The most symmetric third point to choose is $O$ and looking at the figure shows additional properties:
Let $X$ be the intersection of $AD$ and $BC$ and denote by $\angle A$ etc the angles of the original quadrilateral.
Just check that $\angle OQX +\angle OPX = \pi/2+\pi/2=\pi.$
$XO$ is a diameter of the cercle, so $U$ is the midpoint of $XO$.
The triangles $BOC$ and $AOD$ are similar and $P$ and $Q$ are the corresponding feet of the altitudes. Therefore, $P=xB+yC$ and $Q=xA+yD$ for some real numbers $x+y=1$.
Now, $(P+Q)/2=x(A+B)/2 +y (C+D)/2 =xM+yN$ clearly lies on the line $MN$ as claimed.
Since these six points are the points of a complete quadrilateral, this is the well-known theorem that the mid-points of the diagonals of a complete quadrilateral are collinear (see for example http://mathworld.wolfram.com/CompleteQuadrilateral.html )

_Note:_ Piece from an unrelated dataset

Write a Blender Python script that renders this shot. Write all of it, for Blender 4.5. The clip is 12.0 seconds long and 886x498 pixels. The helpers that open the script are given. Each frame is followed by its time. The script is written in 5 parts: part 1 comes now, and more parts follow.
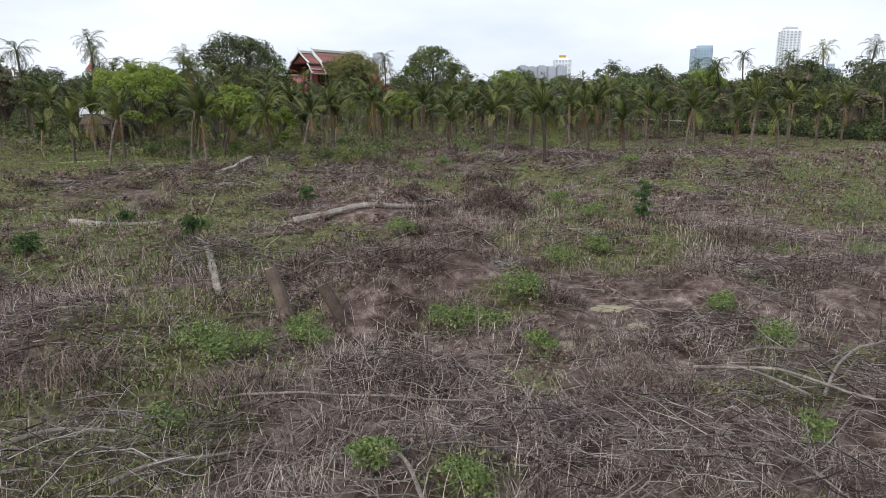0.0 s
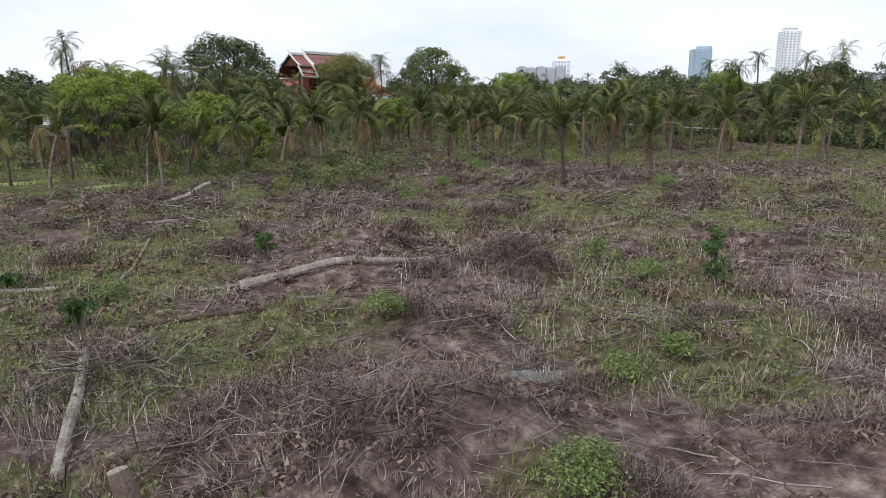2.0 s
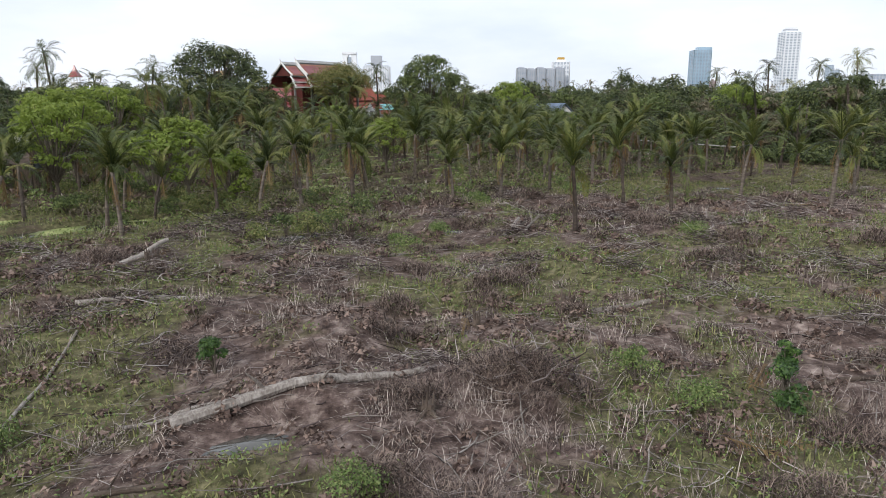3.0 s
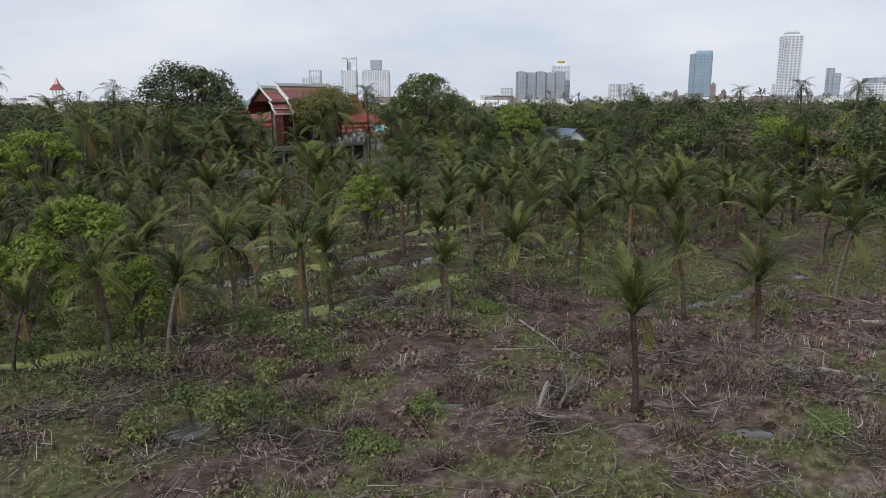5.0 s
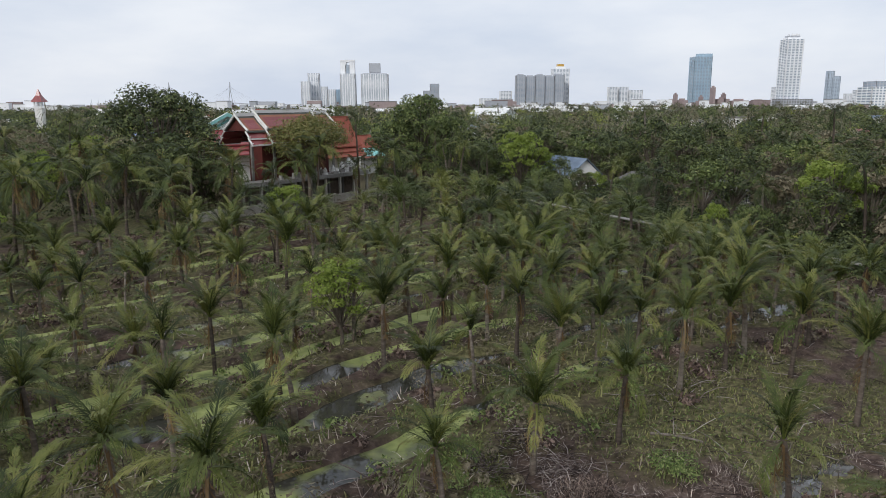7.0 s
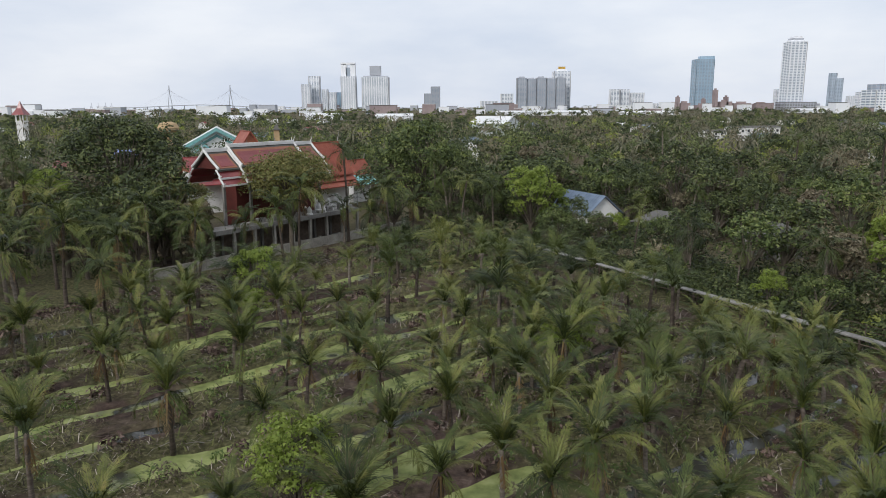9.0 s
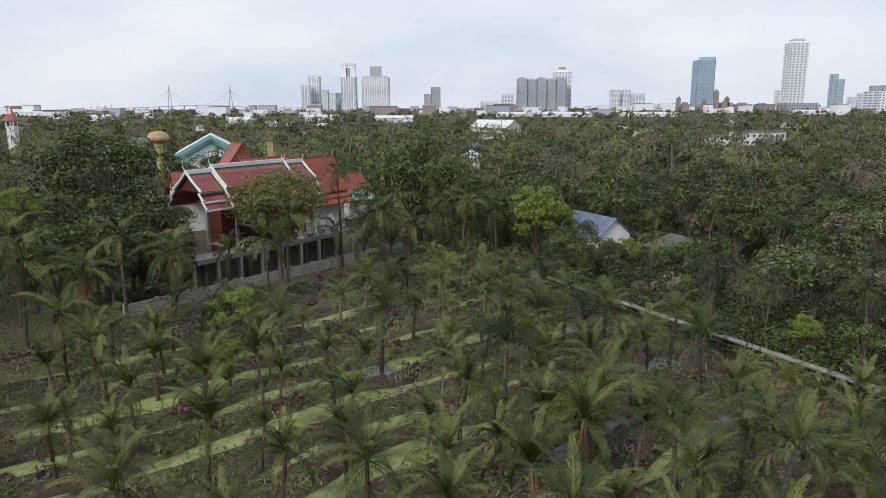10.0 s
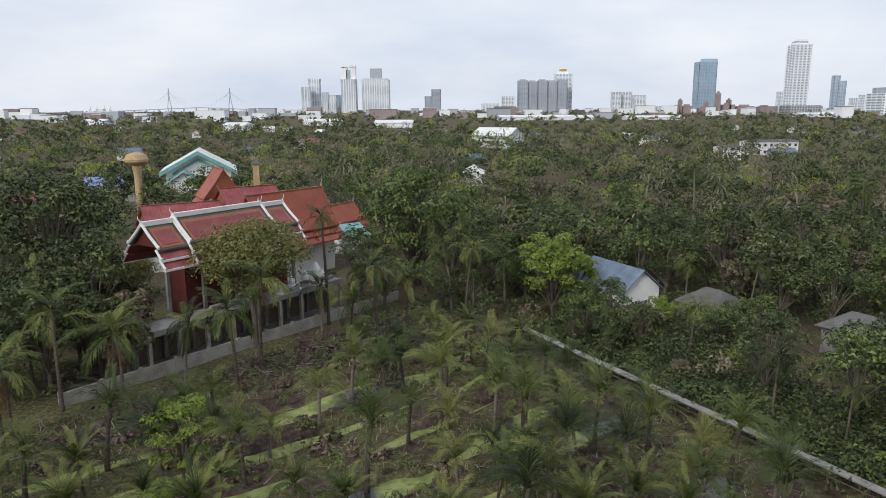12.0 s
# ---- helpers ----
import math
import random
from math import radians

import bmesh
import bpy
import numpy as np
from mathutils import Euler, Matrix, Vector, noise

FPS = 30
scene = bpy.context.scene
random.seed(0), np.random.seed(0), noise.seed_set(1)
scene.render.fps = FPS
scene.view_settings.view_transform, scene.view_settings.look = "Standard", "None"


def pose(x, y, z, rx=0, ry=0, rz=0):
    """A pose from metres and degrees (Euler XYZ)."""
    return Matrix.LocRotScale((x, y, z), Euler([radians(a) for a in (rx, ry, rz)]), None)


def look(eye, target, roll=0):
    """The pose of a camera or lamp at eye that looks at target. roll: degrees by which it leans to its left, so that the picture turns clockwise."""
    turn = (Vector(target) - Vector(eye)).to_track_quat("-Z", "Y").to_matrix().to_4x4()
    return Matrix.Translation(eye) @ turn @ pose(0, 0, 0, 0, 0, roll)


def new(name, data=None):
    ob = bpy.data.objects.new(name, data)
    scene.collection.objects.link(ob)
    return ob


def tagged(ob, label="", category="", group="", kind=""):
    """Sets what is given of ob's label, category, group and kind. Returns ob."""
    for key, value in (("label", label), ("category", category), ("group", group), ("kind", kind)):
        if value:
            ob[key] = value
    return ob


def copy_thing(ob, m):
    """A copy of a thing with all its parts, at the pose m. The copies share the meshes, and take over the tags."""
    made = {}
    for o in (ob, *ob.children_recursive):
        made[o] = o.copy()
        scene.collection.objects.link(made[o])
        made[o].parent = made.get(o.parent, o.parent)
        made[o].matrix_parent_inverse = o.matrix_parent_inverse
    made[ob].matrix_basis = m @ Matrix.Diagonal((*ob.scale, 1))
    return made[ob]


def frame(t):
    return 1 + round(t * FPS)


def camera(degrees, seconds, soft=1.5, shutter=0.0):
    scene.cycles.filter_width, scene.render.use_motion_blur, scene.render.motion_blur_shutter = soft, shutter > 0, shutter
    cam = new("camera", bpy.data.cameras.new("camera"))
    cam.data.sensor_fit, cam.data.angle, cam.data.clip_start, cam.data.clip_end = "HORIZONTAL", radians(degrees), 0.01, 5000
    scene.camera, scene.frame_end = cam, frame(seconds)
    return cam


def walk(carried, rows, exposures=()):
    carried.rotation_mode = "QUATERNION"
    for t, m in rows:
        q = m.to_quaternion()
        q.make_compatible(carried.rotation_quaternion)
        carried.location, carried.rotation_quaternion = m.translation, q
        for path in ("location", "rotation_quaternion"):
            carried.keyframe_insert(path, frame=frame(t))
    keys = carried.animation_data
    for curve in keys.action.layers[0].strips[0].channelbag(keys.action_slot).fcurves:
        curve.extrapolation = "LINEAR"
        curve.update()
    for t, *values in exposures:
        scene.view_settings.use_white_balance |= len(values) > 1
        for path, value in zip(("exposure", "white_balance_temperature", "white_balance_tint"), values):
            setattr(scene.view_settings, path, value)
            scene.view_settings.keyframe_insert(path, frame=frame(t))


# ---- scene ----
cam = camera(64.0, 12.0, soft=0.9)
# seconds, x, y, z, pitch, roll, yaw
ROWS = [
    (0, 0.000, 0.000, 4.500, -12.145, -0.136, 0.015),
    (0.5, -0.028, 1.485, 4.541, -12.140, -0.106, -0.007),
    (1, -0.039, 3.352, 4.560, -12.127, -0.094, -0.036),
    (1.5, -0.057, 5.382, 4.566, -12.091, -0.026, -0.043),
    (2, -0.048, 7.560, 5.010, -12.050, -0.029, -0.078),
    (2.5, 0.023, 10.066, 5.816, -12.028, 0.016, -0.122),
    (3, 0.106, 12.782, 6.703, -12.007, 0.000, -0.119),
    (5, 0.522, 26.320, 10.136, -11.745, 0.179, -0.118),
    (5.5, 0.632, 29.213, 10.948, -11.693, 0.250, -0.120),
    (6, 0.701, 32.187, 11.825, -11.647, 0.282, -0.145),
    (6.5, 0.774, 35.095, 12.724, -11.602, 0.234, -0.170),
    (7, 0.847, 38.022, 13.611, -11.565, 0.209, -0.203),
    (9, 1.064, 50.757, 17.159, -11.421, 0.270, -0.122),
    (9.5, 1.118, 53.846, 18.157, -11.434, 0.241, -0.101),
    (10, 1.121, 56.909, 19.066, -11.411, 0.207, -0.099),
    (10.5, 1.153, 59.958, 19.960, -11.392, 0.213, -0.086),
    (11, 1.162, 63.037, 20.797, -11.359, 0.237, -0.069),
    (11.5, 1.086, 66.058, 21.628, -11.341, 0.251, -0.093),
    (12, 1.097, 69.057, 22.462, -11.313, 0.290, -0.064),
]
EXPOSURES = [(0.0, 0.08), (3.0, 0.12), (5.0, -0.32), (7.0, -0.23), (9.5, -0.20), (12.0, -0.18)]
walk(cam, [(t, pose(x, y, z, 90 + p, r, w)) for t, x, y, z, p, r, w in ROWS], EXPOSURES)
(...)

I have not laboured all the details, but you might be able to prove it alternatively arguing as follows: $MN$ shall be a perpendicular bisector, if $\Delta QNP$ (or $\Delta QMP$) is isosceles AND $MN$ bisects $\angle QNP$ ($\angle QMP$). You will have proved this by showing that $\Delta QNM = \Delta PNM$. Since these triangles have one common side it is enough to prove that their other sides are proportionate to each other. This requires proving that a couple of other triangles in the picture are isometric. The fact that $\angle ADC + \angle ABC =\angle DAB +\angle DCB = \pi$ which easily follows from the fact that the quadrilateral is inscribed in a circle should provide some help.